Female boxing is growing in attention in the West, with various outlets now giving it more and more time. It's not given the respect that male boxing is, but it is certainly being given time with fighters like Claressa Shields, Katie Taylor, Nicola Adams and Mikaela Mayer all get attention in the US and UK.
In Japan there also have some brilliant emerging talent, that are starting to rise through the ranks. In fact right now Japan may be about to hit their golden age of female boxing with so many talented fighters coming through the ranks.
Kasumi Saeki (3-0, 2)
Arguably the pick of the bunch from this rising generation is the fantastic Kasumi Saeki from the Shinsei Gym. Saeki was a stand out amateur before turning professional earlier this year and has raced away to claim the WBO Asia Pacific female Minimumweight title in just her third professional bout.
Saeki is a product of the brilliant Japanese amateur system, and has a style that looks professional. She's quick, aggressive, accurate, has smart foot work and is very sharp with her punching. We're waiting for her competition to improve, but really can't see any reason why she can't be fighting for world titles in the next year or two, and with Shinsei known for not holding fighters back they may even move her quicker than that.
Eri Matsuda (2-0)
Another sensationally talented Japanese fighter is Eri Matsuda, who has a boxer-mover style. She's been matched hard straight away, but has impressed with wins over with wins against Sana Hazuki and Minayo Kei. In those bouts her lack of power is about the only thing that needs questioning, but she showed remarkable improvement, from a narrow in over Suzuki to a dominant win over Kei.

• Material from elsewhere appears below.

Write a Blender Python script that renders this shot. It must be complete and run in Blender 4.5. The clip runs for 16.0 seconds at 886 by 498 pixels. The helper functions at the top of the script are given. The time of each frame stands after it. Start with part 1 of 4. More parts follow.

Not only has Matsuda looked talented but she has claimed the OPBF Atomweight title, racked up 14 professional rounds already and shown a combination of great outside fighting skills, fantastic composure and the ability to tie up when she's under pressure. She's clearly got a lot of room for improvement but already looks like a future champion in the making, and Team 10 Count know they have a real prospect on their hands here.
Kanako Taniyama (1-0, 1)
Kikcboxer-turn-boxer Kanako Taniyama turned professional earlier this year and despite being 32 years old the expectation is that she will be fast tracked. We know for men 32 year old fighters are fighters in the latter part of their prime, but we've been seeing more and more female boxers having success into their 40's so Taniyama shouldn't be written off due to her age.
On debut Taniyama took on experienced Thai Sumalee Tongpootorn and really looked the part. She was sharp, quick, accurate, moved well and looked very comfortable in the ring. It's clear she has work to do, and there are flaws she has carried over from her transition from kickboxing, but she looked very good on debut and looks like Watanabe could develop her into a very good fighter.
Airi Motoki (1-0, 1)
The Featherweight division in female boxing lacks the depth of the divisions below it, and lacks the big names that are making a mark in the West. It's a strange division with only a handful of fighters of any real note there, such as Jelena Mrdjenovich, Heather Hardy and Jennifer Han. This means there is room for someone to quickly climb through the rankings, especially domestically.
One fighter who could make their mark there is Airi Motoki, who is part of the T&T gym. She looked very good on debut, with heavy hands and good technical ability. There is certainly a rawness to her, but her right hand looks like a potentially potent weapon and she seems to have good stamina. It's worth noting that the gym she fights out of has really developed male fighter Ikuro Sadatsune and have shown they can take natural talent and polish it.
Eruka Hiromoto (4-0)
At 18 years old Eruka Hiromoto is the youngest fighter on this list, by far, but is also the most experienced as a professional having debuted in October 2017, taking a close win over Kisara Okamoto. Since her debut she has stepped up her competition and moved into a 6 round bout last time out. Despite being a novice she has already beaten 3 unbeaten fighters and shown quite a lot to get excited about.
Hiromoto has a lot of her bouts available on Boxingraise and in that footage she has looked quick, aggressive and sharp. She lacks physical maturity, but at just 18 years old we are expecting to see that change at she matures from a girl into a woman, and hopefully that will see her adding some power to her speed and skills.
Of all the fighters on the list Hiromoto seems like the one who will need the most time, but given her youth she has that time to be matched well, developed and given time to mature.